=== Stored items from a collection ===
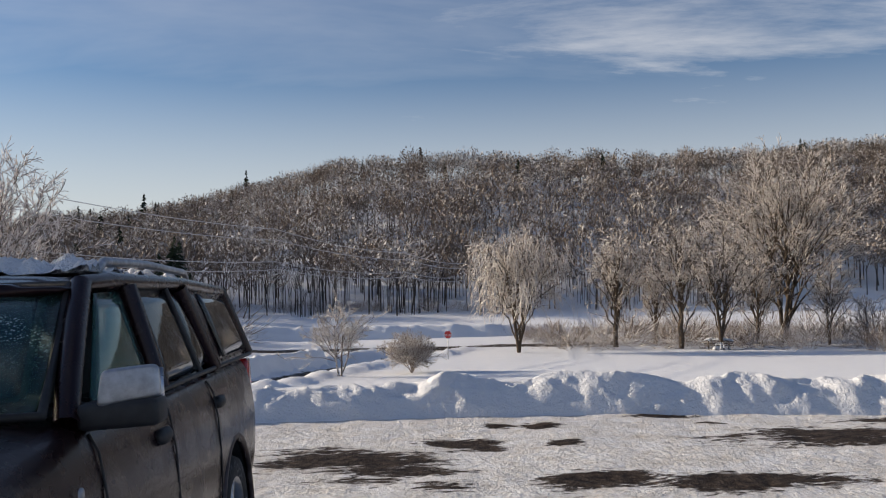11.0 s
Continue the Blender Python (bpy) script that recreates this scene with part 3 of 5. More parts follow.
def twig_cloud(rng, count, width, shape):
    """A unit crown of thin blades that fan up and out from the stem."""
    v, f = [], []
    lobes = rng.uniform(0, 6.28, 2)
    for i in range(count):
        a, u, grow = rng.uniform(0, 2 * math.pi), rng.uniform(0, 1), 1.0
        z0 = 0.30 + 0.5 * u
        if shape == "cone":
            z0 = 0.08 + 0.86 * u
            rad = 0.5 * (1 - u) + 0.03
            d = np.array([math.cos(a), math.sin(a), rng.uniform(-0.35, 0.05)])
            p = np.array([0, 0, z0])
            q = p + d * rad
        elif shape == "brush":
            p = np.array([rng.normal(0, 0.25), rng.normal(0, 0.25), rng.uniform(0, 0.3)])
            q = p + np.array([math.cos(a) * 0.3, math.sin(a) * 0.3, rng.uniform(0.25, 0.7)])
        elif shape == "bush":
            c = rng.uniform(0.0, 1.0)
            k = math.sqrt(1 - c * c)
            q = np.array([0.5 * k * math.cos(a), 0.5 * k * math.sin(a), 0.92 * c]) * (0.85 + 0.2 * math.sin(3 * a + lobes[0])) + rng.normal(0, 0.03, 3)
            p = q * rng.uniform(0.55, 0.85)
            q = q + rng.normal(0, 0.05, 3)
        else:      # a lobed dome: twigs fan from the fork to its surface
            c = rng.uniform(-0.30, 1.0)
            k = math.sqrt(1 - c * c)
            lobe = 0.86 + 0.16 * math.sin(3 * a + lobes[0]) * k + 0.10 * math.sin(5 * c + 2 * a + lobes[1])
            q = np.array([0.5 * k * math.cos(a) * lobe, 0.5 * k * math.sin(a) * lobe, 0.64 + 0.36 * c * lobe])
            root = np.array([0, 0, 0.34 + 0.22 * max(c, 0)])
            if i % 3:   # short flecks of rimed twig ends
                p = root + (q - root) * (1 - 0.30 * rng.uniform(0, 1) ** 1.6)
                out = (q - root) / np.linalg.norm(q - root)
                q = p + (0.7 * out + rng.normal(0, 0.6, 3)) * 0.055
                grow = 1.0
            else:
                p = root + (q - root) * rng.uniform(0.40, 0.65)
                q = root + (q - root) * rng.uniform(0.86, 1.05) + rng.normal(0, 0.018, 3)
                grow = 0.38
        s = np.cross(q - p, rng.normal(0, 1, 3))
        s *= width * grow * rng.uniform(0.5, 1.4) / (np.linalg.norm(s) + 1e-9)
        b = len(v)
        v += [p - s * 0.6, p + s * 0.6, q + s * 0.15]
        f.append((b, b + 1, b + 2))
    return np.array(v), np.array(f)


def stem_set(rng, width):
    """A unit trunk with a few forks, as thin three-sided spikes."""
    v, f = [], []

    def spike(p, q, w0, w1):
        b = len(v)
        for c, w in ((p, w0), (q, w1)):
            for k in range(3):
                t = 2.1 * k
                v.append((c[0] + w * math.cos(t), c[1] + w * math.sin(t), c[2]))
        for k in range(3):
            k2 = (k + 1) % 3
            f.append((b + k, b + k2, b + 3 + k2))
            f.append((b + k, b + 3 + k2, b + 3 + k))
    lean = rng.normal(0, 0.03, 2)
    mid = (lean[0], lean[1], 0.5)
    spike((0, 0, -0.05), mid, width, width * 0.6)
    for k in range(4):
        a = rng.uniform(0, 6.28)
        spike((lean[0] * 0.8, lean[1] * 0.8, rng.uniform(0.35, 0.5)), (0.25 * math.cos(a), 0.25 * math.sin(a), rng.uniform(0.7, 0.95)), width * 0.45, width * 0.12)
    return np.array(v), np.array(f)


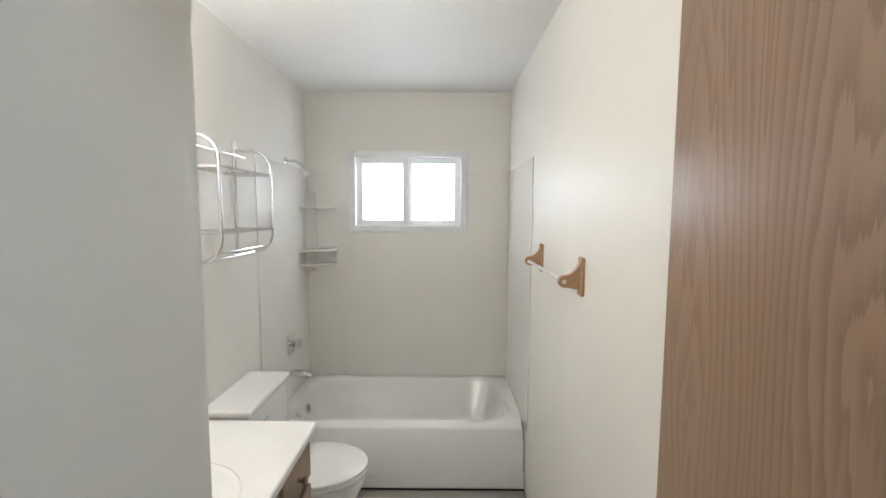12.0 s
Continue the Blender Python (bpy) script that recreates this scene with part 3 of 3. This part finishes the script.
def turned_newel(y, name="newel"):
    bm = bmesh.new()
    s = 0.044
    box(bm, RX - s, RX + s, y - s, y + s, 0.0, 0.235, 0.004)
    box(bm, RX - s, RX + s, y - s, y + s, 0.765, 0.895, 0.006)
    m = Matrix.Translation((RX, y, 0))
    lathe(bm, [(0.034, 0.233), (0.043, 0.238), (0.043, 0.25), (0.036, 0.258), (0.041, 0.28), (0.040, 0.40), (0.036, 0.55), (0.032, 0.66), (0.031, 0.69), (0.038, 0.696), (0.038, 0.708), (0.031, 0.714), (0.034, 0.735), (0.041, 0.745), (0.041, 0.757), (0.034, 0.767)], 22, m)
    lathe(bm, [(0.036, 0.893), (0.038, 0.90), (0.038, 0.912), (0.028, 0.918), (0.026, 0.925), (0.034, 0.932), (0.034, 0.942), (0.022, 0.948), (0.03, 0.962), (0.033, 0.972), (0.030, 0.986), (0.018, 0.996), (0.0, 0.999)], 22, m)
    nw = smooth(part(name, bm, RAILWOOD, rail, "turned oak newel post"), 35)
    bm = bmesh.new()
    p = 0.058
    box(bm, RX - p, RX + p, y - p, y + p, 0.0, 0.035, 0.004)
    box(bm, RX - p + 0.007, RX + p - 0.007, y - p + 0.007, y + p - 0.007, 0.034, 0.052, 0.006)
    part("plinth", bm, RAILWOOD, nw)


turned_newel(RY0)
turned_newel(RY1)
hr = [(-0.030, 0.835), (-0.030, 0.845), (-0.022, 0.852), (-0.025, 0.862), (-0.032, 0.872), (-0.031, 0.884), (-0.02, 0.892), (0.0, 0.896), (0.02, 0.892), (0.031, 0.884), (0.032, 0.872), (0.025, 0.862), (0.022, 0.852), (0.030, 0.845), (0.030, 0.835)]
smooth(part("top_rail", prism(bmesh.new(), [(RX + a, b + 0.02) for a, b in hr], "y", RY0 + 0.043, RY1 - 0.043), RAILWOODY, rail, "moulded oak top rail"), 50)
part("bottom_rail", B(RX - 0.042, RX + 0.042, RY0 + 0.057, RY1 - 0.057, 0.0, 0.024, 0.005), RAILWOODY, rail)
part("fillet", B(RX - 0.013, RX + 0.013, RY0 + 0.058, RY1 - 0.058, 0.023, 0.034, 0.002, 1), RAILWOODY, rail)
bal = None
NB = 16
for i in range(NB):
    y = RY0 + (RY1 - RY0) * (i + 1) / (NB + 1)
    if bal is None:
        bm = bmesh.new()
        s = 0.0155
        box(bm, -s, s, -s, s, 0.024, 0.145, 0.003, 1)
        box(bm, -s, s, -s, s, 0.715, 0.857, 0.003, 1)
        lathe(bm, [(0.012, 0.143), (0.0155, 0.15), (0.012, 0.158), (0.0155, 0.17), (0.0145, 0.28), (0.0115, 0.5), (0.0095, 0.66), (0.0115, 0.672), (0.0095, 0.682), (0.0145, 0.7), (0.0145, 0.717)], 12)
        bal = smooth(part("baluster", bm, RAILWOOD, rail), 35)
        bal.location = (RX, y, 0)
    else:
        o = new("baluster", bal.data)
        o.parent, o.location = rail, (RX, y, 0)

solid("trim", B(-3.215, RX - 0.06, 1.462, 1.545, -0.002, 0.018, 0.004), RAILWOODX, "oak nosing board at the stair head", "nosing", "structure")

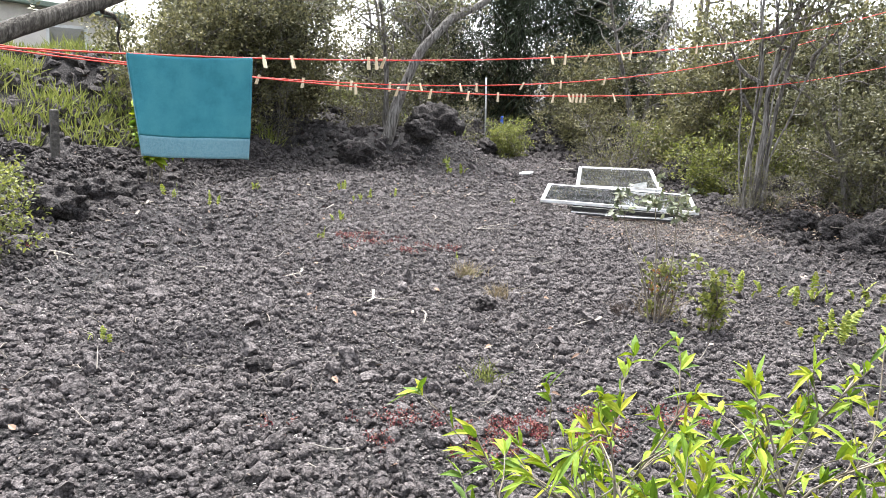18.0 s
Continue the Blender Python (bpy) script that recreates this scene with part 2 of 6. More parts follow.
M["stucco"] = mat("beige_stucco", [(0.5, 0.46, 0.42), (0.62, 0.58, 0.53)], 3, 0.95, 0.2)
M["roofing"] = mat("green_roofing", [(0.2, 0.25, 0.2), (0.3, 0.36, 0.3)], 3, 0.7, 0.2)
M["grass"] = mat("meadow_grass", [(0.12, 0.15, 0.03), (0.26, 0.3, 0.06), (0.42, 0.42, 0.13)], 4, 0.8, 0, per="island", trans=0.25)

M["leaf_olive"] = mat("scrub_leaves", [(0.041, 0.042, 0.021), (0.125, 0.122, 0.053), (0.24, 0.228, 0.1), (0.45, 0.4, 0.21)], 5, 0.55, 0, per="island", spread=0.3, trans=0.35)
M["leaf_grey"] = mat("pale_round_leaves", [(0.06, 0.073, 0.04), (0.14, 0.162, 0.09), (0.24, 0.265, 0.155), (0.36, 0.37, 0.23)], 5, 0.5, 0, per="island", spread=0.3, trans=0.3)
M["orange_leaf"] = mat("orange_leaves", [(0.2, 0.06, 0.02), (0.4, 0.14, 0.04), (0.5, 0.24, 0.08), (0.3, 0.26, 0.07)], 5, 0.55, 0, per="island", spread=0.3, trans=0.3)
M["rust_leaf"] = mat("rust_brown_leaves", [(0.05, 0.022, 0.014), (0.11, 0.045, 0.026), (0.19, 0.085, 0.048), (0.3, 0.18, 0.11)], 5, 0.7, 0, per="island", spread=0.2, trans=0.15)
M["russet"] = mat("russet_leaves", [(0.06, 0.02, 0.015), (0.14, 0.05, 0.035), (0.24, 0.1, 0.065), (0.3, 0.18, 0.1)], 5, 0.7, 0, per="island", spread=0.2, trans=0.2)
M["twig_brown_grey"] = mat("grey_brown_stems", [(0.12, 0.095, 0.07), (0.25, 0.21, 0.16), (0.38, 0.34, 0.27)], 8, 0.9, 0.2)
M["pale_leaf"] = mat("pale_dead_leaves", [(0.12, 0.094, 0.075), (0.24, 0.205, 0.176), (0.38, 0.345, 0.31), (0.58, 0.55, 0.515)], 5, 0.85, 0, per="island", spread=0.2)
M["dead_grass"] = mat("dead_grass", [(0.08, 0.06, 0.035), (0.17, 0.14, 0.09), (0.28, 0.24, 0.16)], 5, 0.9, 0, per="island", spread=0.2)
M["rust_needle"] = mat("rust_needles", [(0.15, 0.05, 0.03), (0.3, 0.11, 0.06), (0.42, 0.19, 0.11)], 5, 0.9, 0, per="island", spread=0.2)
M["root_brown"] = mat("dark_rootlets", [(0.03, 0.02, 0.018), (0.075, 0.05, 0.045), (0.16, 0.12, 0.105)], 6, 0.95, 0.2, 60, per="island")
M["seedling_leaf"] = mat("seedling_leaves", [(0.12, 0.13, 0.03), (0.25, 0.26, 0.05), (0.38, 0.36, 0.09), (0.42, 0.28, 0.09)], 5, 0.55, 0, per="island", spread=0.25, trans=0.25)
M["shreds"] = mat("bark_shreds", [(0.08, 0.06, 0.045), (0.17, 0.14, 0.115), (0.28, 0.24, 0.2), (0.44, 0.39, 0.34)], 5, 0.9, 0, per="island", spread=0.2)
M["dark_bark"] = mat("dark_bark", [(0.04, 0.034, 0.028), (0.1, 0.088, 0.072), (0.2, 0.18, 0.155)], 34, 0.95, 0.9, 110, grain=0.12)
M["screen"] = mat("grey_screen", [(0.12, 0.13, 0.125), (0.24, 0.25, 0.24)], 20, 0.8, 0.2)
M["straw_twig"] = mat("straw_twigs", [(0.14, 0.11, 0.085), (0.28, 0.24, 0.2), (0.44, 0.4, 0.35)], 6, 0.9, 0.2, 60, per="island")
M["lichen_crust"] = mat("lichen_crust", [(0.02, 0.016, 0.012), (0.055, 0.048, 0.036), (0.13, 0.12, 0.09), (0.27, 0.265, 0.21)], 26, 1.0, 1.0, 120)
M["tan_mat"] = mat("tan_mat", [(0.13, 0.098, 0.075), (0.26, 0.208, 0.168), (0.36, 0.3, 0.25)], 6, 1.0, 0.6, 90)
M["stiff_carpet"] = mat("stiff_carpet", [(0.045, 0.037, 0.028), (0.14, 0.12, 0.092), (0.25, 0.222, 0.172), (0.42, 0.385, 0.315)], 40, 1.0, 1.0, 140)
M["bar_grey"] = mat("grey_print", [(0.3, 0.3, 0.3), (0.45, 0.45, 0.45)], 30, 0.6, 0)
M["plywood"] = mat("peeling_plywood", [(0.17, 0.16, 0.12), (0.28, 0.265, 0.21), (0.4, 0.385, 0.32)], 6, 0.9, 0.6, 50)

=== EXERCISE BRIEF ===
Find and copy every line in the entries above where the string "scene" occurs.

=== PROBLEM SOLUTION ===
Continue the Blender Python (bpy) script that recreates this scene with part 3 of 5. More parts follow.
Continue the Blender Python (bpy) script that recreates this scene with part 3 of 3. This part finishes the script.
Continue the Blender Python (bpy) script that recreates this scene with part 2 of 6. More parts follow.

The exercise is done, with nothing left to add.